Cerberus Rex (podcast)
Written, Directed, Produced, and Edited by Jason Hardcastle
Music by Benjamin Goldman
Released: 17 October 2017
Heorot Media Production
Review by Meghan Brewster
Cerberus Rex is an hour-and-a-half long science fiction podcast directed, produced and edited by Jason Hardcastle. I’m hesitant to refer to it as a podcast, for fear of giving the wrong impression. While podcasts tend to take on a lightly informative talk-back radio style, this is in fact a tightly woven fictional program.
The story centres on Dr Anabela Correia, a professor of astrophysics at Hawksmoor University. When a former colleague requests her help in solving a mystery of physics, she travels to a remote research facility called Well Station. It is a puzzling situation, but like all good protagonists, Correia accepts the invitation. At Well Station, she meets Security and Containment Officer, Benjamin Wyngarde. They travel together to a bizarre underground cave with inexplicable physical properties. These two characters are immediately different, in style, behaviour and approach to the mysterious cave, but it’s Anabela Correia who drives the story forward.
It is action driven; not packed full of monologues and exposition. A dialogue driven audio adventure could have been difficult, without the physicality of actors and blocking, but Cerberus Rex works well. The show is told entirely through dialogue, sound effects and music. This means the quality of the audience’s experience depends equally on story, writing, the strength of the voice actors and the quality of the production.
The music, score, foley and production come together to create an immersive and engaging audio experience. The first half of Cerberus Rex focuses on the physics at play within Well Station; there is a touch of time travel, displacement, and the general unknown. Then, suddenly, the story takes a more action-based shift as the lives of Correia and those around her are threatened by an unknown entity (I won’t spoil it here). From then on, we get more of a ‘close encounters’ vibe. The action eventually comes down to how she confronts the unknown, despite the “best” advice given to her by John Brant, the security control officer.

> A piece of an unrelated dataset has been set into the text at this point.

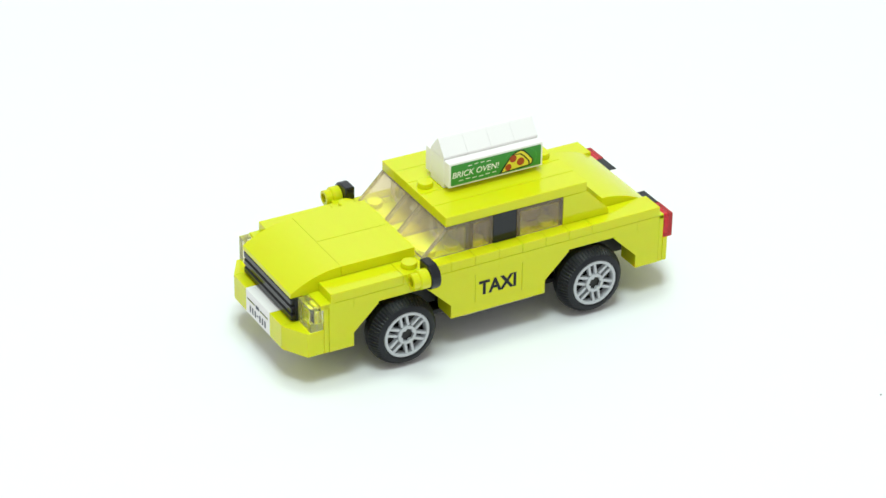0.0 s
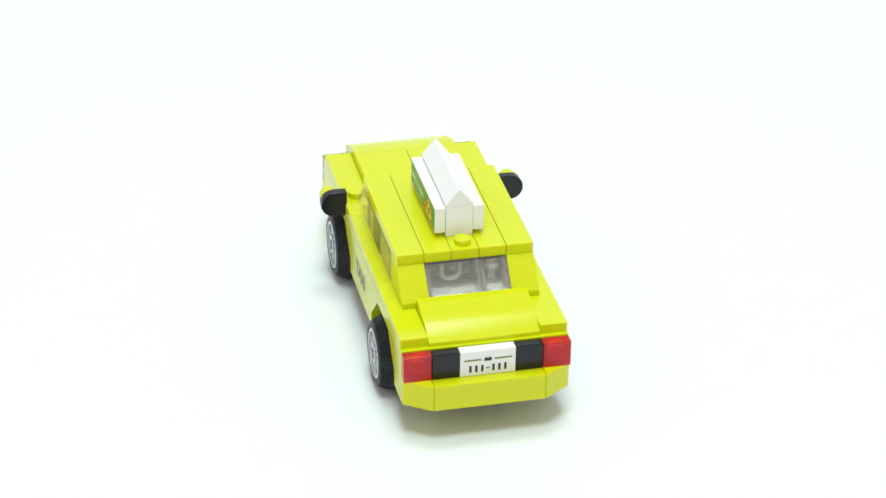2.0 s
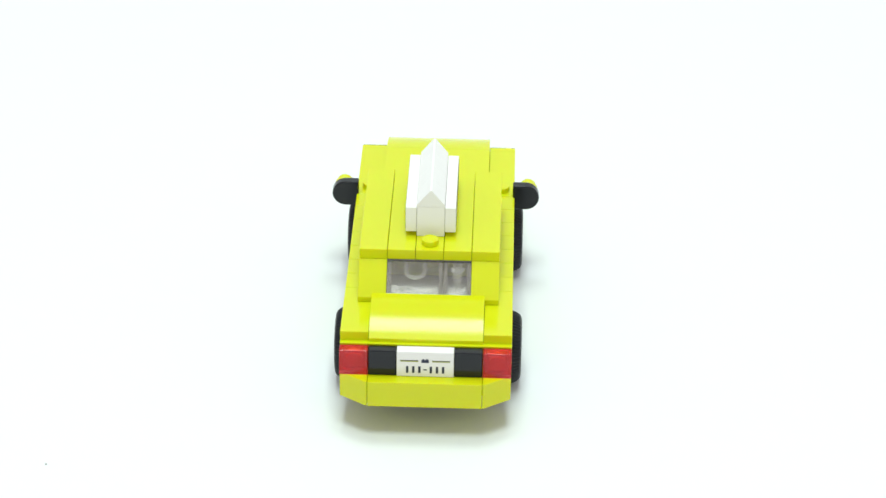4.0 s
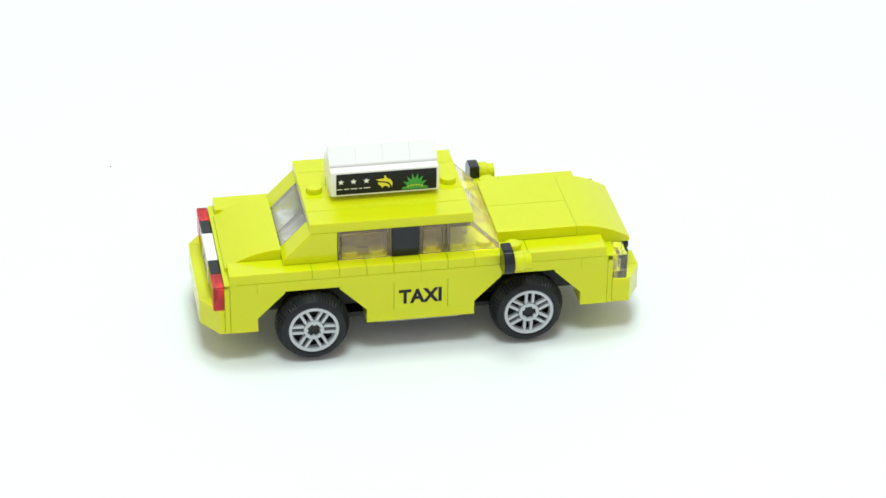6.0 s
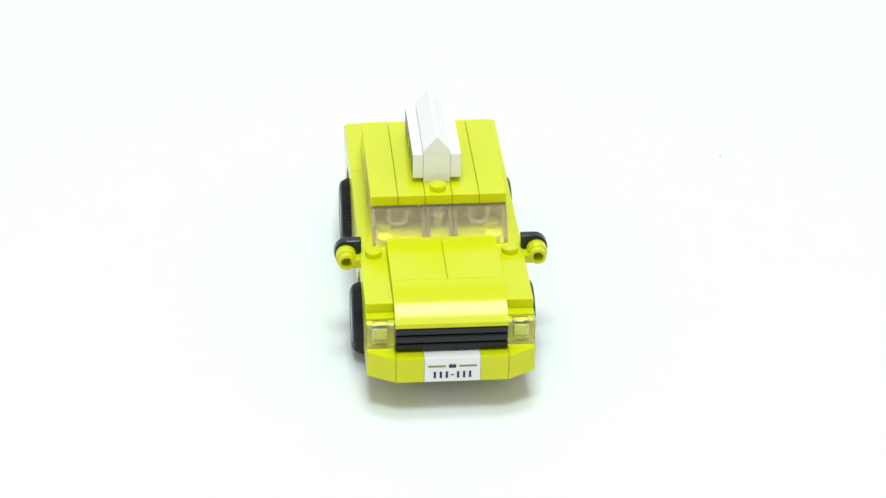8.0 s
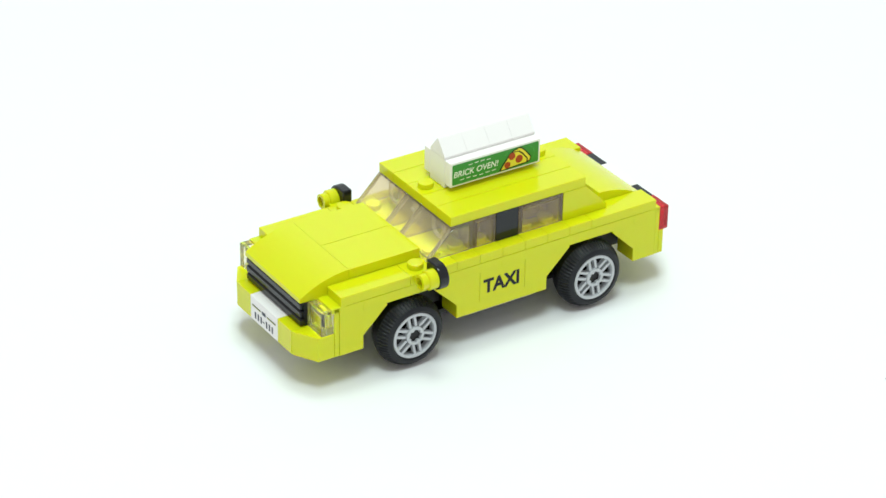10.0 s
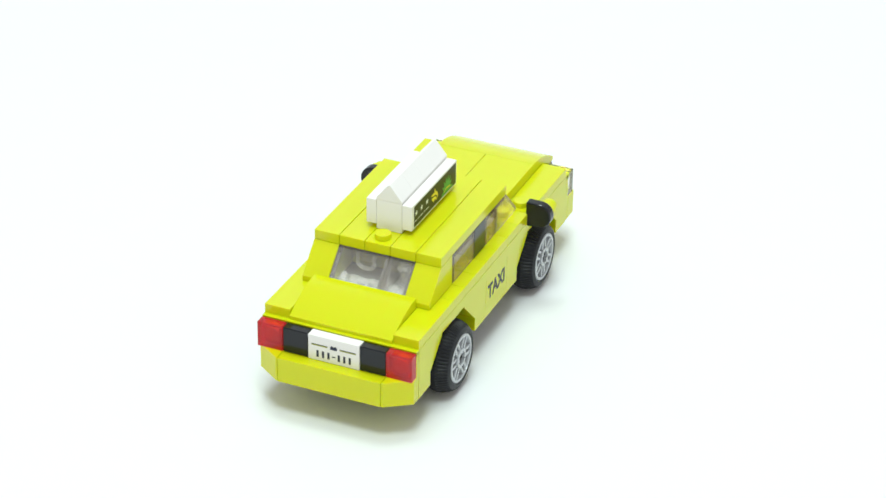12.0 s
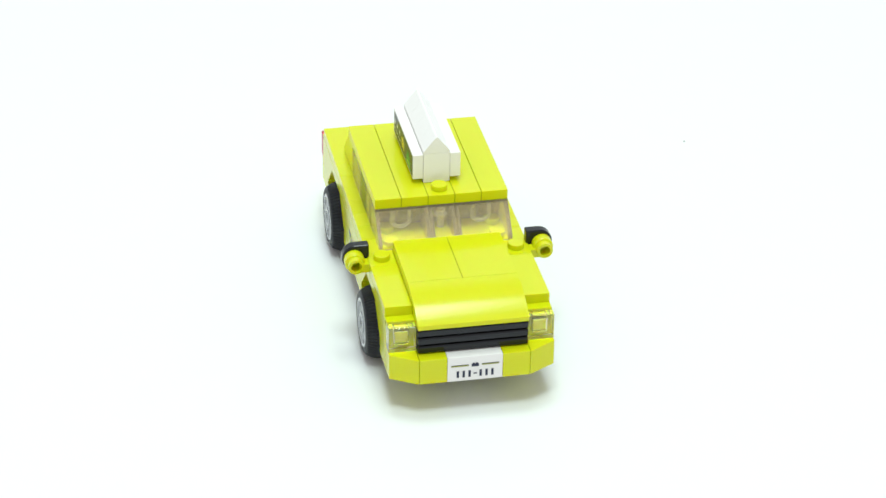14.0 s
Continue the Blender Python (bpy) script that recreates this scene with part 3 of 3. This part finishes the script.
# ---------------------------------------------------------------- what moves: the taxi turns on the spot, the dust with it
def motions():
    turns = [
        (0, 209.02), (0.1, 203.17), (0.2, 194.40), (0.3, 188.54), (0.4, 179.77), (0.5, 173.92), (0.6, 165.23), (0.7, 159.44),
        (0.8, 150.74), (0.9, 144.95), (1, 136.26), (1.1, 130.02), (1.2, 121.30), (1.3, 115.65), (1.3667, 107.99), (1.4, 107.39),
        (1.5, 106.56), (1.8, 104.40), (2, 103.03), (2.5, 99.36), (2.7, 98.00), (3, 95.73), (3.5, 92.08), (4, 88.44),
        (4.5, 84.79), (4.8, 82.60), (4.9, 81.86), (5, 81.11), (5.0333, 80.20), (5.1, 77.29), (5.2, 68.70), (5.3, 62.98),
        (5.4, 54.15), (5.5, 48.30), (5.6, 39.57), (5.7, 33.76), (5.8, 25.03), (5.9, 19.22), (6, 10.49), (6.1, 4.63),
        (6.2, -4.15), (6.3, -10.01), (6.4, -18.79), (6.5, -24.65), (6.6, -33.38), (6.7, -39.20), (6.8, -47.94), (6.9, -53.76),
        (7, -62.86), (7.1, -68.71), (7.2, -76.89), (7.2333, -79.30), (7.5, -81.31), (8, -84.99), (8.5, -88.66), (9, -92.34),
        (9.2667, -94.30), (9.3, -95.14), (9.4, -103.78), (9.5, -109.48), (9.6, -118.43), (9.7, -124.18), (9.8, -132.81), (9.9, -138.56),
        (10, -147.18), (10.1, -153.14), (10.2, -162.09), (10.3, -168.05), (10.4, -177.00), (10.5, -182.96), (10.6, -191.66), (10.7, -197.45),
        (10.8, -206.15), (10.9, -211.94), (11, -220.64), (11.1, -226.48), (11.2, -235.23), (11.3, -241.07), (11.4, -249.82), (11.5, -255.66),
        (11.6, -264.39), (11.7, -270.21), (11.8, -278.95), (11.9, -284.77), (12, -293.50), (12.1, -299.31), (12.2, -308.04), (12.3, -313.85),
        (12.4, -322.57), (12.5, -328.39), (12.6, -337.02), (12.7, -342.78), (12.8, -351.41), (12.9, -357.17), (13, -365.80), (13.1, -371.60),
        (13.2, -380.30), (13.3, -386.11), (13.4, -394.81), (13.5, -400.61), (13.6, -409.40), (13.7, -415.26), (13.8, -424.05), (13.9, -429.91),
        (14, -438.70),
    ]
    for thing in (taxi, dust):
        walk(thing, [(t, pose(0, 0, 0, 0, 0, a)) for t, a in turns])


motions()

Correia is such a well-written character, that I probably could’ve listened to her deliver an astrophysics lecture for the whole hour and a half. She is immediately engaging in both character and performance. Natali de Assis does a wonderful job as the lead voice actor of Cerberus Rex’s inquisitive protagonist. At times, her voice took me back to 2014 when I was listening to Sarah Koenig’s Serial; the investigative journalism podcast that put podcasting on the map.
The show is titled Cerberus Rex, after the dog who guards the gates of the Underworld and a tyrannosaurus rex. But perhaps it should’ve been titled Cerebral Rex, as it’s the intelligence of its lead character that guides the action.
Hardcastle does well to immediately appeal to his audience as the story opens with an engaging puzzle. I must confess: I thought I would casually listen to this podcast while I painted my son’s bedroom. Instead, I sat down on the floorboards and listened intently.
Cerberus Rex will appeal to audiences who enjoyed the movies Arrival (2016) and Contact (1997), and James Bradley’s novel, Clade (2015), where the character who’s the most open-minded and scientifically curious ultimately survives over those who turn to guns, weapons and a “shoot first, ask questions later” mentality. The show doesn’t break any new ground in terms of sci-fi themes and plotting, but at the centre of the tale is a lesson in communication, language and how best we can approach the unknown.
I’m assured there’ll be more Cerberus Rex in the near future, but in what form, it’s yet to be determined. The ending is open enough that it could be the start of a much more complicated mystery between Dr Correia and the unknown. But, at the same time, it’s also a well-made, standalone production that’s worth checking out.